Against this time of uncertainty, dividend growth investing should rule. Probably this is why, a new ETF, namely TBG Dividend Focus ETF (TBG - Free Report) , has been launched lately. Let’s delve a little deeper.

Inside TBG

The TBG Dividend Focus ETF seeks to generate long-term growth and capital appreciation and sustainable premium income by investing in a concentrated portfolio of publicly traded companies that are repeatedly growing their dividends. This ETF is active and does not track a benchmark.

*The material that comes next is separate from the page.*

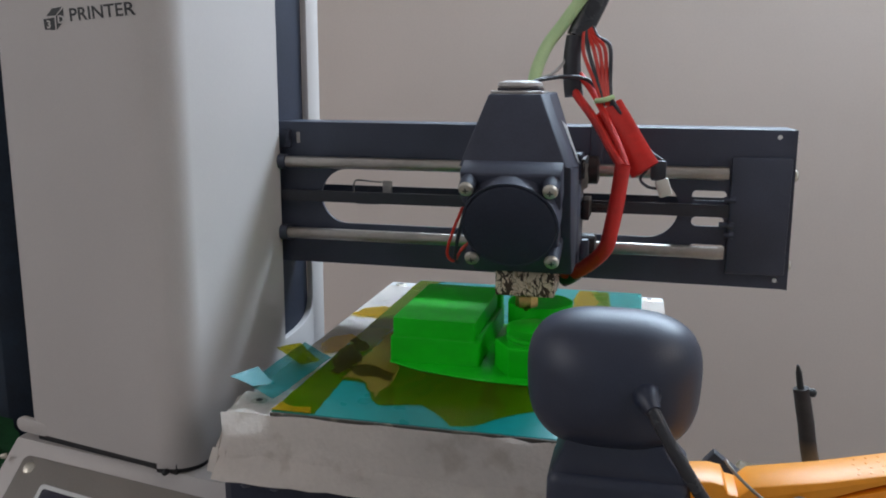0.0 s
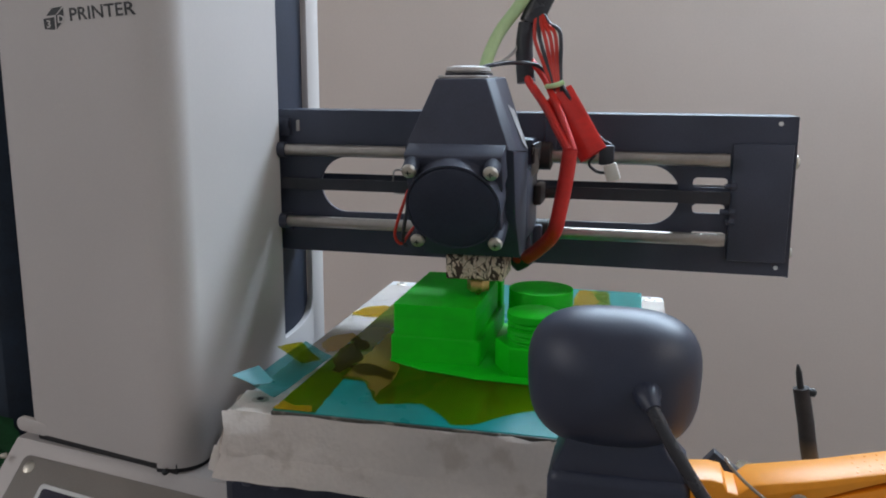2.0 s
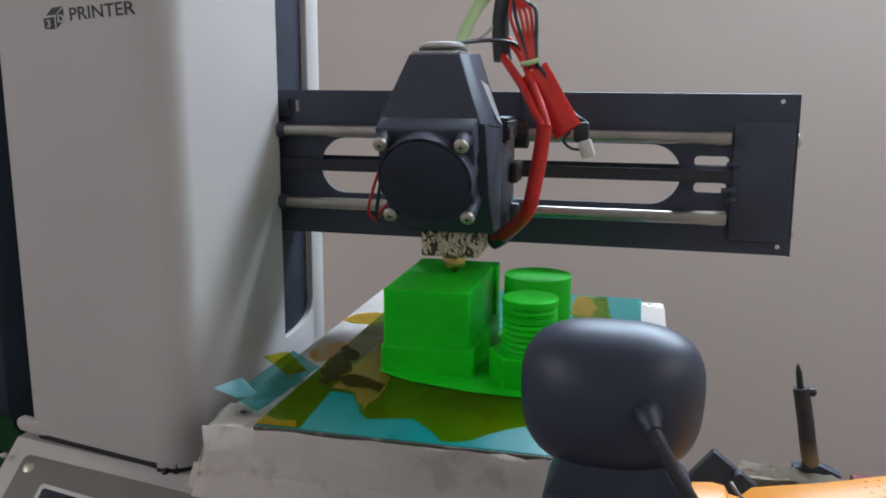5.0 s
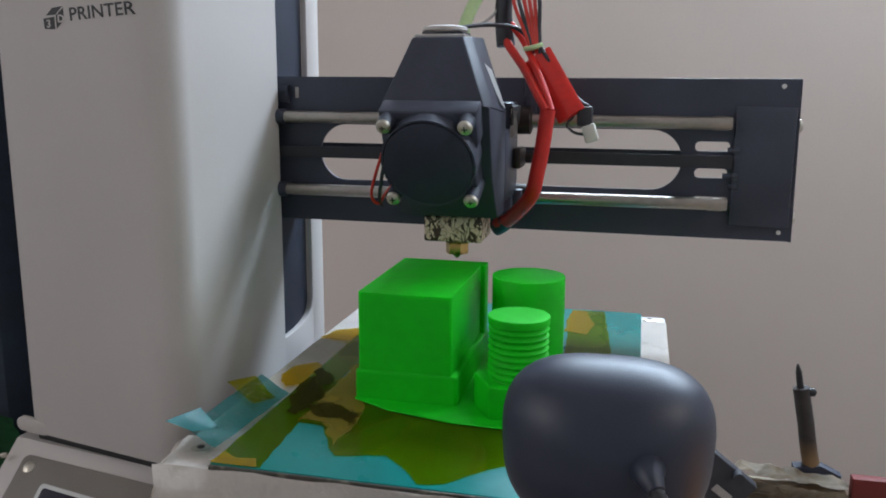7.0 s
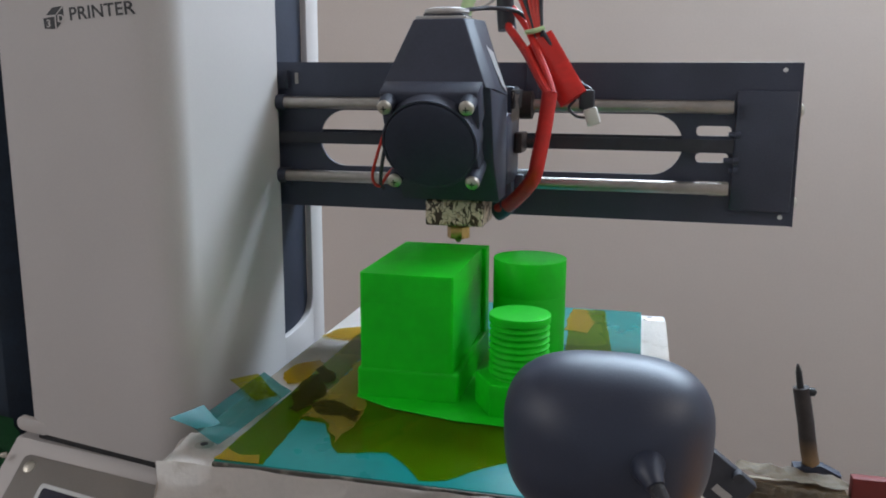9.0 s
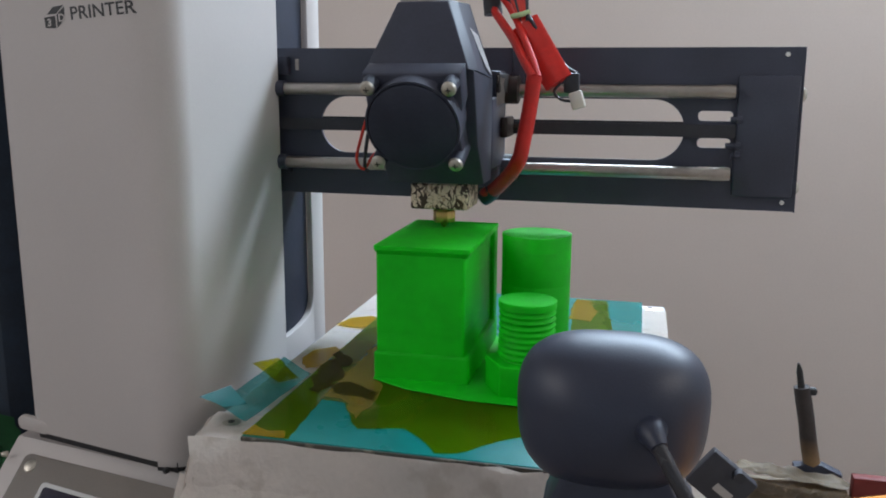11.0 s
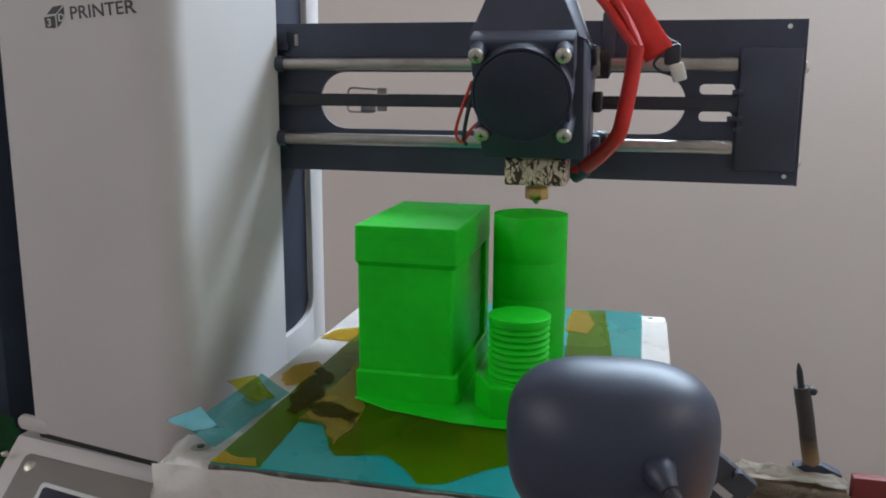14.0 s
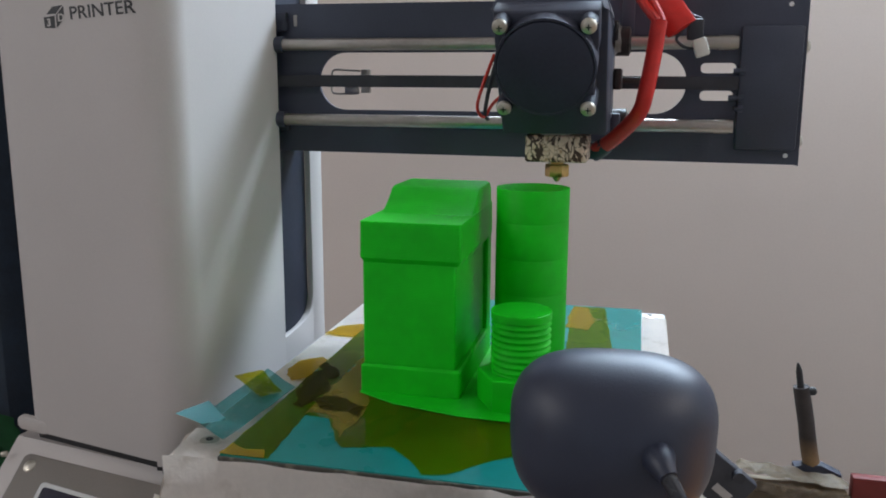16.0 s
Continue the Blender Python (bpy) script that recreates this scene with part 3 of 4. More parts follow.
def stack(levels):
    """Rounded rectangles one above the other: (inset, height) pairs."""
    bm = bmesh.new()
    rings = []
    for s, z in levels:
        rings.append([bm.verts.new(Vector((x, y, z)) * MM) for x, y in rounded(-77.9 + s, -47.6 - s, 254.6 + s, 306.2 - s, 0.9, 3)])
    n = len(rings[0])
    for p, q in zip(rings, rings[1:]):
        for k in range(n):
            bm.faces.new((p[k], p[(k + 1) % n], q[(k + 1) % n], q[k]))
    bm.faces.new(rings[0]), bm.faces.new(rings[-1])
    return bm


def box_section(shrink):
    s = shrink
    out = rounded(-77.2 + s, -49.4 - s, 255.5 + s, 305.6 - s, 0.9, 3)
    return [(-47.9 - s, 305.3 - s), (-48.5 - s, 305.6 - s)] + out[4:] + [(-49.4 - s, 299.8 + s), (-48.3 - s, 299.8 + s), (-47.9 - s, 300.3 + s)]


part("box_plinth", stack([(0, 79.5), (0, 87.4), (0.6, 88.0)]), "green", made, smooth=False)
part("box_body", prism(box_section(0), 87.5, TOP0 - 0.1, "z"), "green", made)
GROW = []


def layer(name, bm, bottom, top, parked=TOP0 - 0.3, jump=None):
    """A slice of the print that rises out of the slices below it until its top reaches its height."""
    ob = part(name, bm, "green", made, smooth="box" not in name or "hump" in name)
    GROW.append((ob, top, parked, jump))
    return ob


layer("box_body", prism(box_section(0.012), 94.0, 107.8, "z"), 94.0, 107.8)
layer("box_body", prism(box_section(0.024), 107.5, 121.4, "z"), 107.5, 121.4)
layer("box_collar", stack([(1.0, 118.8), (0.10, 120.4), (0.10, 121.6)]), 118.8, 121.6, 87.8, 10.3)
for k, when in enumerate((11.05, 11.9, 12.7, 13.5)):
    z0 = 121.3 + 2.4 * k
    layer("box_collar", stack([(0.13 + 0.02 * k, z0), (0.13 + 0.02 * k, z0 + 2.5), (0.16 + 0.02 * k if k < 3 else 0.6, z0 + 2.6)]), z0, z0 + 2.6, 87.7, when)
layer("box_hump", prism([(263, 121.5), (263, 130.9), (268, 131.3), (274, 132.8), (279, 135.5), (283, 138.4), (285.5, 139.2), (302.5, 139.2), (304.8, 137), (305.2, 130), (305.2, 128.5)], -76.8, -47.9, "x", 1.5), 128.5, 139.2, 87.6, 14.1)
HX, HY = -30.6, 258.2
part("bolt_head", lathe([(12.3, 79.5), (12.5, 79.8), (12.5, 88.6), (12.2, 88.9)], (HX, HY, 0), "z", 6), "green", made, "hexagonal bolt head")


def thread(z0, z1, r, first=0):
    prof = []
    z = z0
    while z < z1 - 0.01:
        prof.append((r + 0.38 * math.sin((z - 88.0) * 2 * math.pi / 1.85), z))
        z += 0.2
    return prof + [(r - 0.1, z1)]


part("bolt_thread", lathe(thread(88.0, 94.0, 8.3), (HX, HY, 0), "z", 40), "green", made)
layer("bolt_thread", lathe(thread(93.2, 101.6, 8.25), (HX, HY, 0), "z", 40), 93.2, 101.6)
layer("bolt_thread", lathe(thread(101.3, 104.6, 8.23) + [(8.7, 104.8), (8.75, 106.8), (8.5, 107.0)], (HX, HY, 0), "z", 40), 101.3, 107.0)
CX, CY = -32.2, 290.3
part("cylinder", lathe([(11.6, 79.5), (11.5, 80.5), (11.5, TOP0 - 0.2)], (CX, CY, 0), "z", 56), "green", made)
for k in range(4):
    z0 = 94.0 + 11.3 * k
    r = 11.485 - 0.006 * k
    layer("cylinder", lathe([(r - 0.02, z0 - 0.4), (r, z0 - 0.2), (r, z0 + 11.2), (r - 0.05, z0 + 11.3)], (CX, CY, 0), "z", 56), z0, z0 + 11.3)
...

The strategy deploys quantitative and qualitative measures to assess dividend sustainability and the likelihood of distribution growth over time. Free Cash Flow, Balance Sheet strength, and Management Alignment are key constituents of the fund’s analysis.

TBG generally invests in 25 to 35 small-, mid- and large-cap companies that are primarily U.S.-based. No stock accounts for more than 4.79% of the fund. The fund offers an extremely diverse approach of sectors. The fund charges 59 bps in fees.

How Does It Fit In a Portfolio?

Dividend aristocrats or dividend growth stocks are blue-chip dividend-paying companies with a long history of increasing dividend payments year over year. These generally act as a hedge against economic uncertainty and provide downside protection by offering outsized payouts or sizable yields on a regular basis. Additionally, aristocrats tend to skew the portfolio to less-volatile sectors and mature companies.

These stocks have superior fundamentals that make dividend growth a quality and promising investment for the long term. These companies have a sustainable business model, a long track of profitability, rising cash flows, good liquidity, a strong balance sheet and some value characteristics. Further, a history of strong dividend growth indicates a likely hike in the future.

Investors should note that the dividend aristocrat funds offer more dividend growth opportunities compared to the other products in the space but might not necessarily have the highest yields. Further, these products lead to a healthy portfolio with a greater scope of capital appreciation as opposed to the simple dividend-paying stocks or those with high yields.


There is stiff competition in the dividend growth investing space. However, the prominent ones are mainly large-cap in nature. These include,ProShares S&P 500 Dividend Aristocrats ETF (NOBL - Free Report) , SPDR S&P Dividend ETF (SDY - Free Report) and Vanguard Dividend Appreciation ETF (VIG - Free Report) . These funds charge 35 bps, 35 bps and 6 bps in fees, respectively. In contrast, the actively-managed newbie’s expense ratio is quite high. But then, the newbie covers a wide spectrum of capitalization as well as gives a vast sectoral exposure.